Yesterday morning, I decided to make up a batch of Curried Cashew Cauliflower Soup, something I have made before and blogged about here. But it being morning, I just didn’t want to put anything into my mouth. I’m not a coffee drinker, but I do sympathize with their morning dispositions. Not being able to blame it on caffeine addiction, I guess I’m just mean-spirited until I get a chance to warm up. Maybe even after.
I whipped up the soup, but didn’t want to taste anything. So when it came to spicing, I decided to wing it.
At this point, I should mention the soup I was preparing was not much like the one I previously blogged about. This one started with sauteed garlic, and no leeks were involved. And the curry powder by itself had proved to be a little insubstantial, so I beefed things up by adding turmeric, coriander, cumin, mustard powder, ginger, cayenne pepper, and salt.

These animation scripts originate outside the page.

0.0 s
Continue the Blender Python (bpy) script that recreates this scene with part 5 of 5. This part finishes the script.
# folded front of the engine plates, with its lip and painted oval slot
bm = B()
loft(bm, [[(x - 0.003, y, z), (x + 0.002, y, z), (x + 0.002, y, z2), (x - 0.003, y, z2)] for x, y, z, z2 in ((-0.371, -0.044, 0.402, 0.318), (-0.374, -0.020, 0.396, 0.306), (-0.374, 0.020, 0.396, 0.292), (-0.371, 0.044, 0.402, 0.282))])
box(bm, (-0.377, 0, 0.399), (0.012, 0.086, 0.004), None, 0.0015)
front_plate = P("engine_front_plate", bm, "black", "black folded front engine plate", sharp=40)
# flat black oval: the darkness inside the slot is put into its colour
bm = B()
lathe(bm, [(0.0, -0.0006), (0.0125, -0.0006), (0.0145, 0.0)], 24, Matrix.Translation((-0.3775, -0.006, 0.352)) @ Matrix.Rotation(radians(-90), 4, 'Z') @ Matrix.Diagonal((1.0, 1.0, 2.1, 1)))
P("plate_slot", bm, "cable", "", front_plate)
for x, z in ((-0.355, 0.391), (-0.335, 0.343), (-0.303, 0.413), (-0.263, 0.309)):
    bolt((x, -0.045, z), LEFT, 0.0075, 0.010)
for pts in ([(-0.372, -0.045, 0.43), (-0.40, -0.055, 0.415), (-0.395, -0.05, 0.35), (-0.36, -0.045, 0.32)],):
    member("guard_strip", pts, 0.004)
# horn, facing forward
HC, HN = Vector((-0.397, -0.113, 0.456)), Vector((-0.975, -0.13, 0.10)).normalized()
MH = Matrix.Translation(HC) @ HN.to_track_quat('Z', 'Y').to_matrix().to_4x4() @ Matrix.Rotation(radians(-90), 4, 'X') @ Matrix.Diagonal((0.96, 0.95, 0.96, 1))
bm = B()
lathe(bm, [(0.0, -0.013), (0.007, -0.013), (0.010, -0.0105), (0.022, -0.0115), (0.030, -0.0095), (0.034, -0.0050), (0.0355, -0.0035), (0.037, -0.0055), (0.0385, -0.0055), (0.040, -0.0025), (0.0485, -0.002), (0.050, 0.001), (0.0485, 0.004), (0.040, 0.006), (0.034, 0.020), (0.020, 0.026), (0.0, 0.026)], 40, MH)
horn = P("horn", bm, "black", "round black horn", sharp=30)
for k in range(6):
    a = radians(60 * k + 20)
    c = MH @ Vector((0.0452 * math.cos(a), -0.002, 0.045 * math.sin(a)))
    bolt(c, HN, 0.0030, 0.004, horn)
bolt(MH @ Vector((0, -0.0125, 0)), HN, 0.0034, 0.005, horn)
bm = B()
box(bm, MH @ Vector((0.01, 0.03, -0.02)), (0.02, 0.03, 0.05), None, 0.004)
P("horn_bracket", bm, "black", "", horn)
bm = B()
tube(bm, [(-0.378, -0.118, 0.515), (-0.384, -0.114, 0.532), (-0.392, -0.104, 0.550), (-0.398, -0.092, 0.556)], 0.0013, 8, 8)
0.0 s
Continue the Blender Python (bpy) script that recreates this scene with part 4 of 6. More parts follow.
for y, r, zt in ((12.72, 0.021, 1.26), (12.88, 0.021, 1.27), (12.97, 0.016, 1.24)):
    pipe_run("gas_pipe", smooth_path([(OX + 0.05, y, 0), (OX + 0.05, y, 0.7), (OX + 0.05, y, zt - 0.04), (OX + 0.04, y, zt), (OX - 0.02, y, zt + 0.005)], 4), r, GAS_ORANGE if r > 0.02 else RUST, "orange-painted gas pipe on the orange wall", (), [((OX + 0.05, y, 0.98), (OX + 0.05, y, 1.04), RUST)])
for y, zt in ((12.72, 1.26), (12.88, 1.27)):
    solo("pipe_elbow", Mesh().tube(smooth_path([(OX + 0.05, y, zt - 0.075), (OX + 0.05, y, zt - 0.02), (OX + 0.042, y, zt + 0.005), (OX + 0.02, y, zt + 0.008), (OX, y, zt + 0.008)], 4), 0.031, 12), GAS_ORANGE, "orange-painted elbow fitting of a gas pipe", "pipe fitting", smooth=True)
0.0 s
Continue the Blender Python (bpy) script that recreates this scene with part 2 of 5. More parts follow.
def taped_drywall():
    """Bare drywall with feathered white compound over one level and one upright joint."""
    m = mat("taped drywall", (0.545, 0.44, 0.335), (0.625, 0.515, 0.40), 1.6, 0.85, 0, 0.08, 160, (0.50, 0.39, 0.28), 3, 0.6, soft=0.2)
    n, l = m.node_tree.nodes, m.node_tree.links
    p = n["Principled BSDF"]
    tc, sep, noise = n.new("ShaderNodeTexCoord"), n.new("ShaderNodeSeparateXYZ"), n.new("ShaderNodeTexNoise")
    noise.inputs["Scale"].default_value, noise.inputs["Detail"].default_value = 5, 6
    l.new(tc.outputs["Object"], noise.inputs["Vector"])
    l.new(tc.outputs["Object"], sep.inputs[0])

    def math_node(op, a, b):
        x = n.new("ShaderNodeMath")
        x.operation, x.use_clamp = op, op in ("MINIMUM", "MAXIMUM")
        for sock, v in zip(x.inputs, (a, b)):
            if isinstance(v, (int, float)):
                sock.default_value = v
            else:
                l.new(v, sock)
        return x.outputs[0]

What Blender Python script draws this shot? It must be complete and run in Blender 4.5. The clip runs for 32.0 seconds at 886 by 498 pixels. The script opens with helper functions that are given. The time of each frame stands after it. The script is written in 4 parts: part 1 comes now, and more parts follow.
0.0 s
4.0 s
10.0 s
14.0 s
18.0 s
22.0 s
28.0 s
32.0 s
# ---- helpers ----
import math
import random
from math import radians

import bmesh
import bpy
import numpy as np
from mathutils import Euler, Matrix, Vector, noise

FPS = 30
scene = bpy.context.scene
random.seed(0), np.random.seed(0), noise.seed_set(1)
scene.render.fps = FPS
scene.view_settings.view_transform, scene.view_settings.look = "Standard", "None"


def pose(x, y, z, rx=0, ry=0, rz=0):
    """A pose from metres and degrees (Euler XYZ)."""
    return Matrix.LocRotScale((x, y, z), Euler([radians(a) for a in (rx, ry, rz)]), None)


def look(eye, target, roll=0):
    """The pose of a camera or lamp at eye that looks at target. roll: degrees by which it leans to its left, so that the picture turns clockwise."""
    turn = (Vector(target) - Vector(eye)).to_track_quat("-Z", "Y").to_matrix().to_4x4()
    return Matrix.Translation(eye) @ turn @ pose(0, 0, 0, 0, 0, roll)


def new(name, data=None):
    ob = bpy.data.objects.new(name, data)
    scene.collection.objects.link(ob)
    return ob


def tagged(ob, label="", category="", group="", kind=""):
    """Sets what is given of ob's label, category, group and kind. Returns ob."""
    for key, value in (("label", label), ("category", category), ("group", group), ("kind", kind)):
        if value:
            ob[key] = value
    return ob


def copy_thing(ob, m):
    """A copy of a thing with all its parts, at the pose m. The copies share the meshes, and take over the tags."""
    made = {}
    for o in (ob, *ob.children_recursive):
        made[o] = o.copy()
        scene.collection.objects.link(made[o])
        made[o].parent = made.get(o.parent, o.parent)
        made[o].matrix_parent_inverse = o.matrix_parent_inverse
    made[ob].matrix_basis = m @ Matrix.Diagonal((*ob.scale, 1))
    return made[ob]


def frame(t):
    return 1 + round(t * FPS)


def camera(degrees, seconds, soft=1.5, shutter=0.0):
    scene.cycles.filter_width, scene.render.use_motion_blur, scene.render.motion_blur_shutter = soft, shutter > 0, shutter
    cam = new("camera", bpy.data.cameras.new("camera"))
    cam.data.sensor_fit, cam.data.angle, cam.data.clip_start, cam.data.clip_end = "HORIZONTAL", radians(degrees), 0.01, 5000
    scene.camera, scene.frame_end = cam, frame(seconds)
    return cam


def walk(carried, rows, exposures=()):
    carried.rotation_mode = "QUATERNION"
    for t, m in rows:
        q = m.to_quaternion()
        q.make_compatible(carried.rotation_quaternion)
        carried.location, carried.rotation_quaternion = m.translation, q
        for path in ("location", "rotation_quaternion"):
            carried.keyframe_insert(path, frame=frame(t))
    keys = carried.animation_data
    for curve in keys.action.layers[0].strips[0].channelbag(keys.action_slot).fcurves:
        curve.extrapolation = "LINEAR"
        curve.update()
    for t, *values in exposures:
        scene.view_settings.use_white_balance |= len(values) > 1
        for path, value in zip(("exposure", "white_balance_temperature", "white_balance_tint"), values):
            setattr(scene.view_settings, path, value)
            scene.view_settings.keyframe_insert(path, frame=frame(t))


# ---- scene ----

Here’s where things could get dicey. That’s a lot of spice to go fillying about with. And from past experience, it doesn’t pay to be shy with anything other than cayenne. So I was a liberal shaker, whisking as I went.
After a minute or two of whisking, it had turned a beautiful pale-gold color. A bit too pale. More turmeric! More curry!
When it looked right, I covered it and moved it off the burner to cool. And once cooled, I put it in a plastic container and placed it in the fridge, still without tasting.
There was a time when I never would have dared not to adjust seasonings in a big pot of soup (I think we refer to that time as “last week”). But I just decided to take it on faith that I had done everything right, and it was already as perfect as it was ever going to get. And it being soup, we won’t know until tomorrow anyway, right?
Right! So Today is the Tomorrow You Blew Off Yesterday. And it’s lunchtime, so out comes the soup.
OK, looking good as it heats. Smelling strong…too strong? Stirring spoon still has the finish on it, so that’s a good sign…no flying insects have swooned into the pot…
After letting it sit long enough to take a picture of it (hey, I’m hep to the ways of you young people), I gave it a taste.
Absolutely delicious! But not how I was expecting. The familiar flavors had coalesced in a way that was more delicate and less hot than it would have been, had I imposed my will during the seasoning process yesterday. Now the soup was evocative of something different, something almost…motherly. If my mother had been Indian. And had cooked. And had been alive.
It has me thinking of the thousands of opportunities for surprise that we lose by imposing our intent instead of trusting the moment. I mean, I know how to cook, but it’s all in the balance. And what if you gave that part away, and just went with your sense of sight instead of taste? Or even your sense of touch? It might take you to a whole new experience.
Of course, it’s highly unlikely any of that can ever be replicated. But if you want permanence, you’re in the wrong kitchen, baby!